— BEGIN Data shown —
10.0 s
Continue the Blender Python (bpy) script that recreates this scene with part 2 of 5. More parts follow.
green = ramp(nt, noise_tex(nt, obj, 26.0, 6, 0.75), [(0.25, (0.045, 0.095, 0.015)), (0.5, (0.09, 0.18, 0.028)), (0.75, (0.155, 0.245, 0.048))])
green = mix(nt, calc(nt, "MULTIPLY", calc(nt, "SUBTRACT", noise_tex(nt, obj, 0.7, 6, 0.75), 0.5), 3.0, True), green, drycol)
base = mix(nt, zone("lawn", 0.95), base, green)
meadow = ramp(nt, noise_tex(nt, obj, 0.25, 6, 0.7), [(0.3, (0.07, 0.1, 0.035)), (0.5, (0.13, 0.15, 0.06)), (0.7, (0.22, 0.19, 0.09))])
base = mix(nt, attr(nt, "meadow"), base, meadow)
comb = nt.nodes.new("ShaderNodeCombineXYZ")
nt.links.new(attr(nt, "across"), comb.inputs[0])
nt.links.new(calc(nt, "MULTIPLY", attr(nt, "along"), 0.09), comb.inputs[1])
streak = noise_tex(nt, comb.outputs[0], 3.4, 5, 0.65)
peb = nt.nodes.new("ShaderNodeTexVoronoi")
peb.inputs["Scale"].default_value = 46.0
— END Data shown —
Without changing a word, restate the whole listing.

10.0 s
Continue the Blender Python (bpy) script that recreates this scene with part 2 of 5. More parts follow.
green = ramp(nt, noise_tex(nt, obj, 26.0, 6, 0.75), [(0.25, (0.045, 0.095, 0.015)), (0.5, (0.09, 0.18, 0.028)), (0.75, (0.155, 0.245, 0.048))])
green = mix(nt, calc(nt, "MULTIPLY", calc(nt, "SUBTRACT", noise_tex(nt, obj, 0.7, 6, 0.75), 0.5), 3.0, True), green, drycol)
base = mix(nt, zone("lawn", 0.95), base, green)
meadow = ramp(nt, noise_tex(nt, obj, 0.25, 6, 0.7), [(0.3, (0.07, 0.1, 0.035)), (0.5, (0.13, 0.15, 0.06)), (0.7, (0.22, 0.19, 0.09))])
base = mix(nt, attr(nt, "meadow"), base, meadow)
comb = nt.nodes.new("ShaderNodeCombineXYZ")
nt.links.new(attr(nt, "across"), comb.inputs[0])
nt.links.new(calc(nt, "MULTIPLY", attr(nt, "along"), 0.09), comb.inputs[1])
streak = noise_tex(nt, comb.outputs[0], 3.4, 5, 0.65)
peb = nt.nodes.new("ShaderNodeTexVoronoi")
peb.inputs["Scale"].default_value = 46.0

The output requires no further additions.